> Stated exercise
Find the lines that contain the word "More" and copy each one.

══ Given records ══

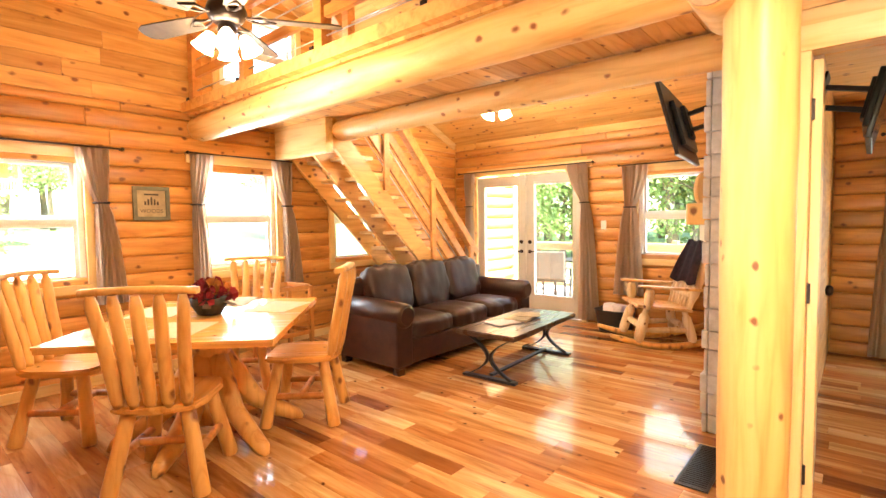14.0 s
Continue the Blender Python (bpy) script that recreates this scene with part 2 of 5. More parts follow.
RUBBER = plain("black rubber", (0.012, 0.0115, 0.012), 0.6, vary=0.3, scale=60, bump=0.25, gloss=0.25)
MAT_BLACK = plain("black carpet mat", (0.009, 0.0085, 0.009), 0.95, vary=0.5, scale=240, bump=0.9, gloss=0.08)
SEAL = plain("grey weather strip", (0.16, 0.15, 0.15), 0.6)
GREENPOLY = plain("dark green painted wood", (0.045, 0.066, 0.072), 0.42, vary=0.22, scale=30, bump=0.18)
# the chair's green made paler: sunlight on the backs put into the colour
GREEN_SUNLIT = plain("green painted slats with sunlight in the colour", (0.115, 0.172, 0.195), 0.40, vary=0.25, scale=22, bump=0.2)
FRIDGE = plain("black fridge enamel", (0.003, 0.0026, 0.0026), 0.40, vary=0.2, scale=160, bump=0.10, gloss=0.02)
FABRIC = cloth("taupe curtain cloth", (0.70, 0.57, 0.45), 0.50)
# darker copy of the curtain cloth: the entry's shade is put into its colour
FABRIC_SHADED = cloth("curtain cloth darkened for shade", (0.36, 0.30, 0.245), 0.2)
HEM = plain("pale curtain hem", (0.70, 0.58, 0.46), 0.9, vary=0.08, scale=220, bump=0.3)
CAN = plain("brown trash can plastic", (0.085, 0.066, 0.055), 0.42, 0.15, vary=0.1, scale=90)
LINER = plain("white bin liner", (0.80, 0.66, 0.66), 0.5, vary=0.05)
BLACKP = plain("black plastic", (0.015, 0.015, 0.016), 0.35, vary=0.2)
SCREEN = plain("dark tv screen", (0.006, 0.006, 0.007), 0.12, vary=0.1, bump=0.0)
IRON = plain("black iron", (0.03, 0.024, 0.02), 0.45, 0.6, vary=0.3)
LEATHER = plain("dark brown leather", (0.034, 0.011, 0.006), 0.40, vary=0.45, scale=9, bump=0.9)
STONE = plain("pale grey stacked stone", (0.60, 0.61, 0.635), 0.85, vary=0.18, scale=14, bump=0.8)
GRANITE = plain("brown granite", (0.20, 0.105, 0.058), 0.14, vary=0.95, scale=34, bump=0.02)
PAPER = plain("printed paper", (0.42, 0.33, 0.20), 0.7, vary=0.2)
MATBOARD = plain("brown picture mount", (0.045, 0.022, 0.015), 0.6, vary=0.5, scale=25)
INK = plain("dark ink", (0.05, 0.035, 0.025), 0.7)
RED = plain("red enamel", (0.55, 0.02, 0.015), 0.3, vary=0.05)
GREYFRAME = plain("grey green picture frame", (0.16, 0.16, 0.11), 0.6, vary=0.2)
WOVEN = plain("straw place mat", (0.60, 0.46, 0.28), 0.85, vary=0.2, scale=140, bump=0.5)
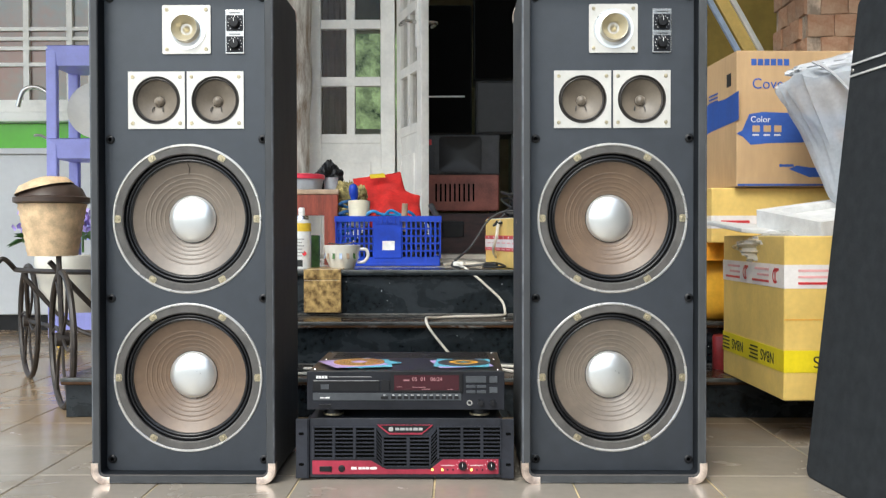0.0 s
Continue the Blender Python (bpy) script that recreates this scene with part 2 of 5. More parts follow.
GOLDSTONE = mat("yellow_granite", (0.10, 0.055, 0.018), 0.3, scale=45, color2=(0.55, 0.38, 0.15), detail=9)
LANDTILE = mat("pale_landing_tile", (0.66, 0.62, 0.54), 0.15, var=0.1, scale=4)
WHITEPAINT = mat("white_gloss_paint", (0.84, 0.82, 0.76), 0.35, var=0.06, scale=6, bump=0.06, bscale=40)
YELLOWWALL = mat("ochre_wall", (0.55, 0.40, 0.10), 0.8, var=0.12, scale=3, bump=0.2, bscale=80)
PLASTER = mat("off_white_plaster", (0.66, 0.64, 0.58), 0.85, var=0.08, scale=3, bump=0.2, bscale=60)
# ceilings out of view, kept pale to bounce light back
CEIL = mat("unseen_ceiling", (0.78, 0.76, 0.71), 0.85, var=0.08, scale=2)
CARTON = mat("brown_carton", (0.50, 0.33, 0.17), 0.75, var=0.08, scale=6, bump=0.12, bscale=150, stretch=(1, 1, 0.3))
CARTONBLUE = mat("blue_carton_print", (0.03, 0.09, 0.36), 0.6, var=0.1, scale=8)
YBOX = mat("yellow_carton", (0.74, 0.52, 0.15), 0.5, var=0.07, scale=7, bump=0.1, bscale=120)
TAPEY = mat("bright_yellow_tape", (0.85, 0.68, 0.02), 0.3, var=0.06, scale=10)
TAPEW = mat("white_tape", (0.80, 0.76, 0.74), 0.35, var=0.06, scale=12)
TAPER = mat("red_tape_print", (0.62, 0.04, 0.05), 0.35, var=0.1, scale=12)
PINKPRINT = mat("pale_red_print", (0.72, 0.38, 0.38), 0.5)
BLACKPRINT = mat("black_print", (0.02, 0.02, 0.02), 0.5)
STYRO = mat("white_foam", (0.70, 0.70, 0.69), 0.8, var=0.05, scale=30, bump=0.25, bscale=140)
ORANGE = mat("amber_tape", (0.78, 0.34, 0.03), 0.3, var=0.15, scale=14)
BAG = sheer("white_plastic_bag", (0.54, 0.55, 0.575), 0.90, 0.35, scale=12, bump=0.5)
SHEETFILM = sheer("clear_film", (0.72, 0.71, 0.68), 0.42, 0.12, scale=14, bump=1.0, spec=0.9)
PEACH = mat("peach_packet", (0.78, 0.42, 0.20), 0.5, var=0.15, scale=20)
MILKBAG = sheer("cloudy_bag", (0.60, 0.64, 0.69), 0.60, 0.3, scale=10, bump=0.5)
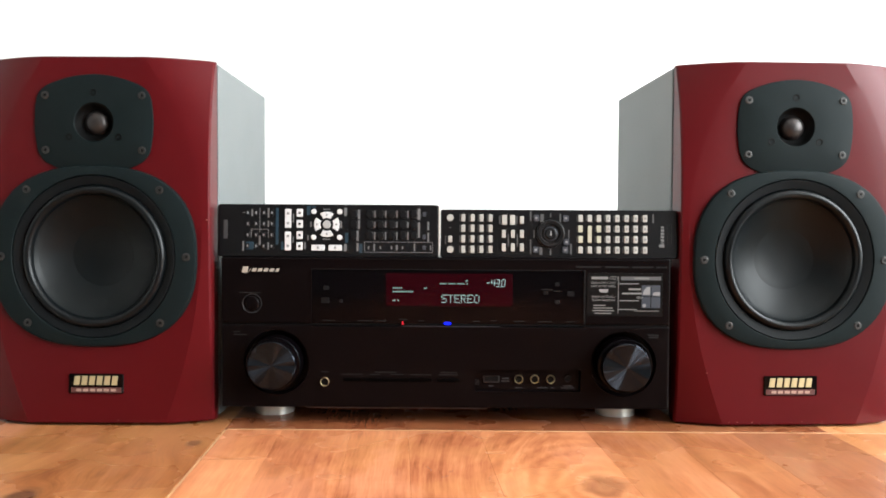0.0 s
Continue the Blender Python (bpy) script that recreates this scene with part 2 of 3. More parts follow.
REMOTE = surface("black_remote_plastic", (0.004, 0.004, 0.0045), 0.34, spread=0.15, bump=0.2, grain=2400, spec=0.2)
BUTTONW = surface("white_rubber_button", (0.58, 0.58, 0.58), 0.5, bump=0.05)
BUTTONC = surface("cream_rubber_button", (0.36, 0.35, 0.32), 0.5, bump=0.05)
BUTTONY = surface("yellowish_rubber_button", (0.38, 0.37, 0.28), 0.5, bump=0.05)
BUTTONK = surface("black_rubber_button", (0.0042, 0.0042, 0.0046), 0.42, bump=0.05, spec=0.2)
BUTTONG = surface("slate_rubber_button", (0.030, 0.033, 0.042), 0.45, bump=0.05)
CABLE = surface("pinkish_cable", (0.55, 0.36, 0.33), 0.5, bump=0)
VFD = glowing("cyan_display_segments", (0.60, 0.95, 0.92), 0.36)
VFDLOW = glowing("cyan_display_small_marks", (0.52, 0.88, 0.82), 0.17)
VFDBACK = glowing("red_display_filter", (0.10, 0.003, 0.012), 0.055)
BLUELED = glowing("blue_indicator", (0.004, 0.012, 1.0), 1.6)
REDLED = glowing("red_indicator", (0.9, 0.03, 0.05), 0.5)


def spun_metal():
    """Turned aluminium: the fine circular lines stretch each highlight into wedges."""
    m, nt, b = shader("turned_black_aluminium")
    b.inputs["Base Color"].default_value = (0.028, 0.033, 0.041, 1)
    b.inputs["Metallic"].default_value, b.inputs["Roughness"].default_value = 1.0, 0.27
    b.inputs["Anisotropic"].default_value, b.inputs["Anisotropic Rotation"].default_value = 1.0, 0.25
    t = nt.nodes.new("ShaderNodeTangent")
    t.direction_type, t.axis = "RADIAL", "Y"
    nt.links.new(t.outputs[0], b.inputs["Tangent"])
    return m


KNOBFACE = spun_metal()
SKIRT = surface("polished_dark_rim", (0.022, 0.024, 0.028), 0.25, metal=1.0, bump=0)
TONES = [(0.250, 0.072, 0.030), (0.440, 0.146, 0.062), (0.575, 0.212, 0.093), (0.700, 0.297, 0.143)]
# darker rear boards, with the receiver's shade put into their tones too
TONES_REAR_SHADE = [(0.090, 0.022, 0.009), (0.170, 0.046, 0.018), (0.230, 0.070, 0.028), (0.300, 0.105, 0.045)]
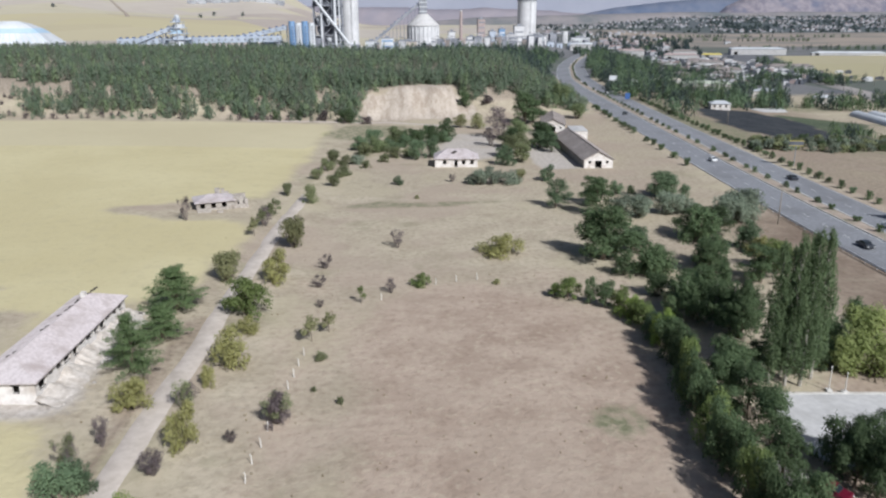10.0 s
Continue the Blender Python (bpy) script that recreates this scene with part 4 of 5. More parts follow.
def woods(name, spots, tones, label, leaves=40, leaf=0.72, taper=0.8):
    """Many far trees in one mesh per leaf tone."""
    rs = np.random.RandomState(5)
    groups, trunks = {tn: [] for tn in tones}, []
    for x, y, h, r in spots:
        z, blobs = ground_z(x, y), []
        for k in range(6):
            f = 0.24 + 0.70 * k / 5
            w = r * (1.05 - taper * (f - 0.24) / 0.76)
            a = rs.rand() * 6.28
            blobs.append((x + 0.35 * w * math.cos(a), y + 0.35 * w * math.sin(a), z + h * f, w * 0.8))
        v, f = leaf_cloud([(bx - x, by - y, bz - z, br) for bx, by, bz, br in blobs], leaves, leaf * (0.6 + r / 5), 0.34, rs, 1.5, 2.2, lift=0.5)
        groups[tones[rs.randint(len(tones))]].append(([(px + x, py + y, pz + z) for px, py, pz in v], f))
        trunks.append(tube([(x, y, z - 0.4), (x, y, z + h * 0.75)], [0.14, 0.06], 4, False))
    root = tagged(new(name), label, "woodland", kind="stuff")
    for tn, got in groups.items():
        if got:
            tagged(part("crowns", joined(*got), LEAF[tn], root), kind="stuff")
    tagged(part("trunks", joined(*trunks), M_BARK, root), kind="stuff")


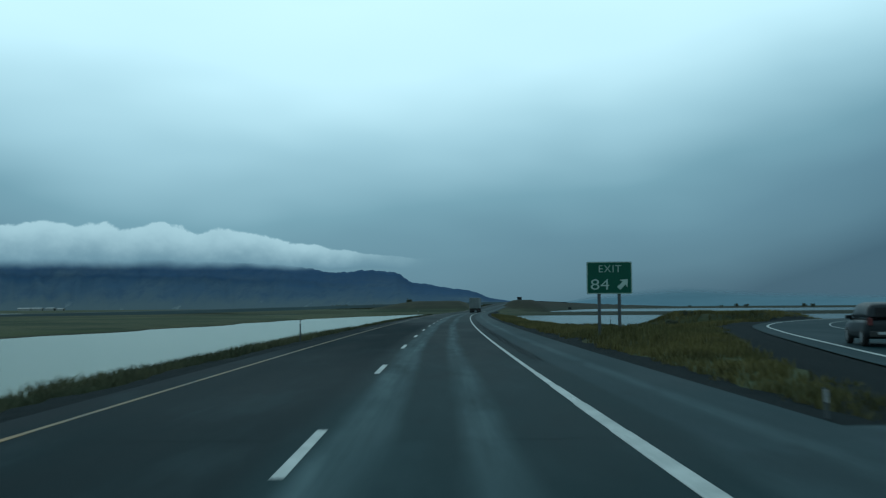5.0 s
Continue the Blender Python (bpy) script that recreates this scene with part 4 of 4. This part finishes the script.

═══

> Reply to the task
Continue the Blender Python (bpy) script that recreates this scene with part 2 of 5. More parts follow.
Continue the Blender Python (bpy) script that recreates this scene with part 2 of 5. More parts follow.
Continue the Blender Python (bpy) script that recreates this scene with part 2 of 3. More parts follow.
Continue the Blender Python (bpy) script that recreates this scene with part 4 of 5. More parts follow.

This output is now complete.